Armed with a template and marketing advice from Indiegogo, he raised a little over $10,000. Shortly after, a team of Hasbro game experts, designers and innovators selected Mr. Toast as the prizewinner and awarded Goodsell $10,000. (Interestingly, the game that raises the most money does not automatically win.)
Of the 249 people who backed him, Goodsell estimated that only 25 percent were unfamiliar with his previous work. So, entrepreneurs, take heed. When you crowdfund a game, Goodsell explained, “You’re really selling to your own base — friends, family, fans.”
The commercial stage
Less than a year after Goodsell originally conceived of the game, it began retailing at Target. That’s fast.
Chapman described the partnership between Hasbro, Indiegogo and the creative community as “another smart way to inject freshness into the industry, plus diversify our portfolio.” Hence: open innovation in a nutshell.
Goodsell had all of the resources he needed to create a product that Hasbro would benefit from taking to market. That meant, the designer said, that he experienced none of the risk that deciding to prototype and order inventory on his own would have brought him. Without having to do much testing of its own, Hasbro identified a great new game concept. That’s a win-win as I see it.
It’s also fun: Being flown out to Hasbro’s headquarters in Pawtucket, Rhode Island, was incredible, Goodsell said.
“You walk in there and you think, ‘Yeah, I’d like to be part of this.’ As much as I love being an independent creator, I have a limited amount of tools to influence the world — to make some noise. They have their own digital studio in the building! It was great to be recognized.”
And the deal they struck? Goodsell said he’s happy with it. Their partnership thus far has been really positive, the artist said.
“I mean, especially when you consider the fact that if I hadn’t worked with Hasbro, I’d be selling these out of the back of my car . . . I wasn’t looking at this opportunity from a financial standpoint as much as getting the word out and the possibility of developing a positive relationship with Hasbro over the long run,” Goodsell said.

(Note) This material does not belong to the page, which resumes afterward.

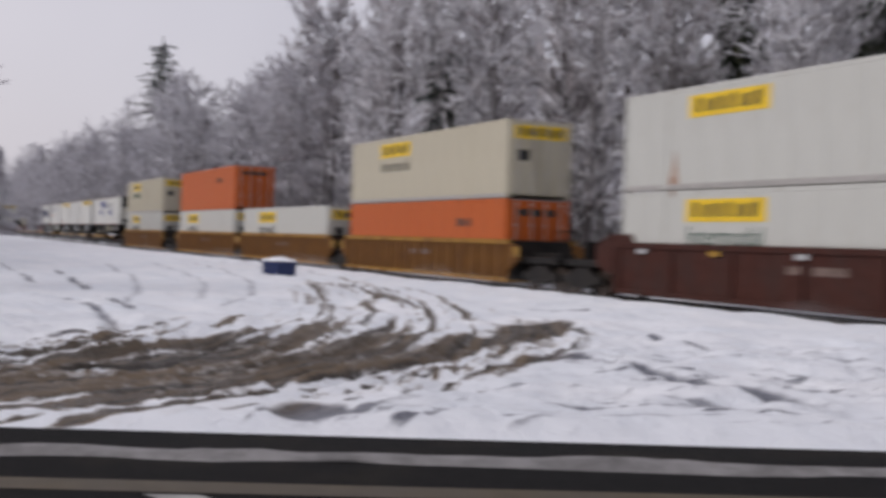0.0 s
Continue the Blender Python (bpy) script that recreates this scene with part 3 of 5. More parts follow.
def well_car(x0, x1, paint, truck_xs, left_end=True, right_end=True, ribbed=False, label=""):
    """A well unit round a container from x0 to x1; the trucks stand at truck_xs."""
    mid, h = (x0 + x1) / 2, (x1 - x0) / 2
    car = thing("well_car", label, "railway wagon", "wagons of the train")
    rides(car, mid)
    a, b = -h - 0.35, h + 0.35
    for side in (-1, 1):
        y = side * 1.30
        g = Geo().box(a, b, y - 0.035, y + 0.035, 0.32, 1.62, 0.01)
        # yellow wagons: web and ribs are darker and browner than the chords
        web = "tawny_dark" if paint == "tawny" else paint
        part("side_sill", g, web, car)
        g = Geo().box(a - 0.1, b + 0.1, y - 0.10, y + 0.10, 1.56, 1.74, 0.02)
        part("top_chord", g, paint, car)
        g = Geo().box(a, b, y - 0.08, y + 0.08, 0.20, 0.36, 0.02)
        part("bottom_chord", g, paint, car)
        step = 1.05 if ribbed else 2.7
        k = int((b - a - 0.6) / step)
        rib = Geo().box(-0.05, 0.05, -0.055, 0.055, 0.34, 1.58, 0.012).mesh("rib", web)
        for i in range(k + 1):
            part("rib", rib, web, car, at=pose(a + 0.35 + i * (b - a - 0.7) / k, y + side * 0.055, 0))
        # brown wagons have raised end gussets; the yellow ones a low chamfered corner with a bright plate
        for s, xe in ((-1, a), (1, b)):
            if paint == "brown":
                g = Geo().prism([(xe, 1.70), (xe - s * 1.1, 1.70), (xe - s * 0.9, 1.98), (xe + s * 0.15, 1.98), (xe + s * 1.0, 1.62), (xe + s * 1.0, 1.05), (xe + s * 0.2, 0.75), (xe, 0.75)], y - 0.07, y + 0.07)
                part("end_gusset", g, paint, car)
            else:
                g = Geo().prism([(xe, 1.66), (xe + s * 0.75, 1.50), (xe + s * 0.75, 1.02), (xe, 0.62)], y - 0.05, y + 0.05)
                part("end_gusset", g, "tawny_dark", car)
                g = Geo().box(min(xe + s * 0.45, xe + s * 0.85), max(xe + s * 0.45, xe + s * 0.85), y + side * 0.06 - 0.012, y + side * 0.06 + 0.012, 1.12, 1.48, 0.008)
                part("end_plate", g, "deck_yellow", car, "bright yellow corner plate")
        if paint == "brown":
            for i in range(5):
                xt = a + 1.6 + i * (b - a - 3.2) / 4
                part("tag", Geo().box(xt - 0.22, xt + 0.22, y + side * 0.105 - 0.006, y + side * 0.105 + 0.006, 1.42, 1.56, 0.003), "deck_yellow" if i % 2 else "fade", car, "small worn reflective tag")
        for u0, u1 in ((-0.6, -0.02), (0.35, 1.5)):
            part("stencil", Geo().box(u0, u1, y + side * 0.04 - 0.004, y + side * 0.04 + 0.004, 1.06, 1.26), "dim", car, "faded unreadable stencil")
    part("floor", Geo().box(a, b, -1.26, 1.26, 0.22, 0.30, 0.01), paint, car)
    for s, xe, coupled in ((-1, a, left_end), (1, b, right_end)):
        tx = (truck_xs[0] if s < 0 else truck_xs[1]) - mid
        part("end_platform", Geo().box(min(xe, tx + s * 1.1), max(xe, tx + s * 1.1), -1.05, 1.05, 0.92, 1.14, 0.03), "steel", car, "sooty end platform")
        part("draft_sill", Geo().box(min(xe, tx), max(xe, tx), -0.35, 0.35, 0.70, 1.30, 0.03), "steel", car)
        part("bulkhead", Geo().box(xe - 0.06, xe + 0.06, -1.28, 1.28, 0.3, 1.72, 0.01), "steel", car)
        if coupled:
            coupler(car, tx + s * 0.9, tx + s * 1.75)
            g = Geo()
            for z in (1.15, 1.45, 1.75, 2.05):
                g.tube((tx + s * 1.15, -1.15, z), (tx + s * 1.15, -0.65, z), 0.018, sides=6)
            for yy in (-1.15, -0.65):
                g.tube((tx + s * 1.15, yy, 0.9), (tx + s * 1.15, yy, 2.1), 0.02, sides=6)
            part("ladder", g, "steel", car)
            part("handbrake_box", Geo().box(tx + s * 0.7, tx + s * 0.95, 0.2, 0.75, 1.14, 1.75, 0.03), "steel", car)
    wheelset_truck(car, truck_xs[1] - mid)
    if left_end:
        wheelset_truck(car, truck_xs[0] - mid)
    return car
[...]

And that makes a whole lot of sense. It’s what licensing is all about: forging a mutually beneficially, hopefully long-term relationship.
Hasbro’s other moves
Hasbro is opening up in other ways. For example, the company recently began inviting inventors to submit their ideas for new toys and games directly, via an online portal, SPARK Hasbro. This is largely in part because the company wanted to be able to communicate directly with its biggest fans — its superheroes, as Chapman described them.
“Consumer creativity can truly complement the experiences we craft as an organization,” he wrote in his email.

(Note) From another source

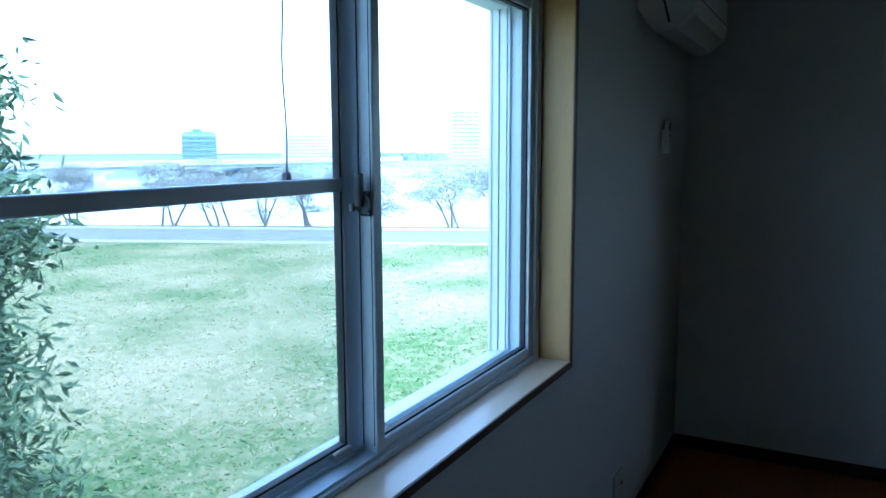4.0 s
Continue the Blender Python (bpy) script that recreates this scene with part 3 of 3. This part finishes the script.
R0, R1, W0, W1 = 31.8, 38.3, 42.1, 172.0       # road edges and water edges, out from the house
strip("ground", [(-2500, GZ), (-8, GZ), (20, GZ), (R0 - 0.1, GZ), (R0, GZ - 0.02), (R1, GZ - 0.02), (R1 + 0.1, GZ), (W0 - 1.2, GZ - 0.05), (W0 + 1.8, GZ - 2.4), (W1 - 5, GZ - 3), (W1 + 1, GZ - 0.6), (W1 + 14, GZ + 0.9), (W1 + 40, GZ + 0.6), (4200, GZ + 0.5)], -2600, 2600, M_GRASS, "patchy green and straw coloured levee grass", "ground")
# extra sheet just over the far ground, added to carry the haze colour
strip("far_bank", [(W1 - 1.5, GZ - 1.3), (W1 + 1, GZ - 0.5), (W1 + 14, GZ + 1.0), (W1 + 40, GZ + 0.7), (1300, GZ + 0.62)], -1500, 1500, M_FARLAND_HAZED, "far river bank, greyed with painted haze", "ground")
strip("road", [(R0 + 0.02, GZ - 0.01), (35.0, GZ + 0.03), (R1 - 0.02, GZ - 0.01)], -400, 500, M_ROAD, "grey asphalt riverside road", "road")
strip("water", [(W0 - 0.1, GZ - 1.1), (W1 + 0.4, GZ - 1.1)], -2500, 2500, M_WATER, "pale smooth river water", "water")
for u in (R0 - 0.2, R1):
    bm = bmesh.new()
    prism(bm, [(0, GZ - 0.1), (0.22, GZ - 0.1), (0.22, GZ + 0.09), (0.2, GZ + 0.11), (0.02, GZ + 0.11), (0, GZ + 0.09)], "y", -160, 200)
    ang = math.atan2(N.y, N.x)
    bmesh.ops.transform(bm, matrix=Matrix.Rotation(ang, 4, "Z") @ Matrix.Translation((u, 0, 0)), verts=bm.verts)
    solid("kerb", bm, M_KERB, "pale concrete kerb beside the road", "kerb")


def leaf_cloud(name, places, size, mat, parent, rng, label=""):
    """Many small folded leaves, one mesh."""
    verts, faces = [], []
    for p in places:
        s = size * rng.uniform(0.6, 1.3)
        d = Vector((rng.gauss(0, 1), rng.gauss(0, 1), rng.gauss(-0.3, 0.7))).normalized()
        side = d.cross(Vector((rng.gauss(0, 1), rng.gauss(0, 1), rng.gauss(0, 1)))).normalized()
        up = d.cross(side)
        k = len(verts)
        verts += [p, p + d * s * 0.45 + side * s * 0.15 + up * s * 0.05, p + d * s, p + d * s * 0.45 - side * s * 0.15 + up * s * 0.05]
        faces += [(k, k + 1, k + 2), (k, k + 2, k + 3)]
    me = bpy.data.meshes.new(name)
    me.from_pydata(verts, [], faces)
    me.materials.append(mat)
    me.update()
    ob = new(name, me)
    ob.parent = parent
    ob.matrix_parent_inverse = Matrix.Translation(-parent.location)
    return tagged(ob, label)


def grow(bm, rng, base, way, length, radius, depth, tips, spread=0.6, lift=0.12):
    """A limb in three bent pieces that forks on."""
    p = Vector(base)
    d = Vector(way).normalized()
    r = radius
    for k in range(3):
        d = (d + Vector((rng.gauss(0, 0.14), rng.gauss(0, 0.14), rng.gauss(lift * 0.5, 0.08)))).normalized()
        q = p + d * length / 3
        tube(bm, p, q, r, r * 0.84, sides=7 if depth > 2 else 4)
        p, r = q, r * 0.84
        if depth > 0 and (k > 0 or depth < 3):
            side = Vector((rng.gauss(0, 1), rng.gauss(0, 1), rng.gauss(lift, 0.45))).normalized()
            grow(bm, rng, p, (d * (1 - spread) + side * spread), length * rng.uniform(0.55, 0.8), r * 0.62, depth - 1, tips, spread, lift)
    tips.append(p)
    if depth > 0:
        grow(bm, rng, p, d, length * 0.7, r * 0.8, depth - 1, tips, spread, lift)


def bank_tree(u, v, height, seed, clumps, lean=0.0):
    """Several crooked stems from one foot under a wide, flat-topped crown of separate leaf clumps."""
    rng = random.Random(seed)
    base = uv(u, v, GZ - 0.1)
    t = thing("bank_tree", base, "grey-brown riverbank tree with crooked stems and clumped thin foliage", "tree", "trees on the river bank")
    bm, tips = bmesh.new(), []
    for k in range(3):
        tilt = A * (lean + rng.uniform(-0.55, 0.55)) + N * rng.uniform(-0.3, 0.3) + Vector((0, 0, 1))
        grow(bm, rng, base + A * rng.gauss(0, 0.25) + N * rng.gauss(0, 0.15), tilt, height * rng.uniform(0.36, 0.46), 0.10, 3, tips, 0.66, 0.10)
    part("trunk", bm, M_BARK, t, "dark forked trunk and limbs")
    for p in tips:
        p.z = min(p.z, base.z + height * rng.uniform(0.74, 0.96))
    tips.sort(key=lambda p: p.z + rng.gauss(0, 0.9), reverse=True)
    places = []
    for k, p in enumerate(tips[:clumps]):
        wide = rng.uniform(0.22, 0.52)
        for j in range(int(330 * wide * wide / 0.2)):
            places.append(p + Vector((rng.gauss(0, wide), rng.gauss(0, wide), rng.gauss(0, wide * 0.42))))
    for p in tips[clumps:]:
        for j in range(7):
            places.append(p + Vector((rng.gauss(0, 0.2), rng.gauss(0, 0.2), rng.gauss(0, 0.14))))
    leaf_cloud("crown", places, 0.16, M_TWIG_HAZED, t, rng, "thin foliage in clumps, greyed with painted haze")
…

In the past five years, the company has also established InventionLab, a “home-within-a-home for outside innovators,” as well as a fellowship program. Simply put, to meet its goal of finding niche ideas that no one in the industry has commercialized, Hasbro is thinking outside of the box.
And in fact, analysts have referenced the company’s strategy of working with global inventor networks as one of its key growth drivers, Chapman said.
When I got my own start in the toy industry in the late ’80s, it was notoriously closed off. Having to rely on a toy broker was the norm. Blessedly, that seems to be changing. To be clear, Chapman wrote, the innovative new programs Hasbro has put in place will be “another venue for idea submissions, and not a replacement for our current processes or ongoing innovator relationships.”
Really, it’s simple. Open innovation is also a philosophy that says great ideas can come from anywhere. And that’s exactly how Chapman himself put it.“We need the best ideas,” the executive wrote wrote, “no matter where they come from.”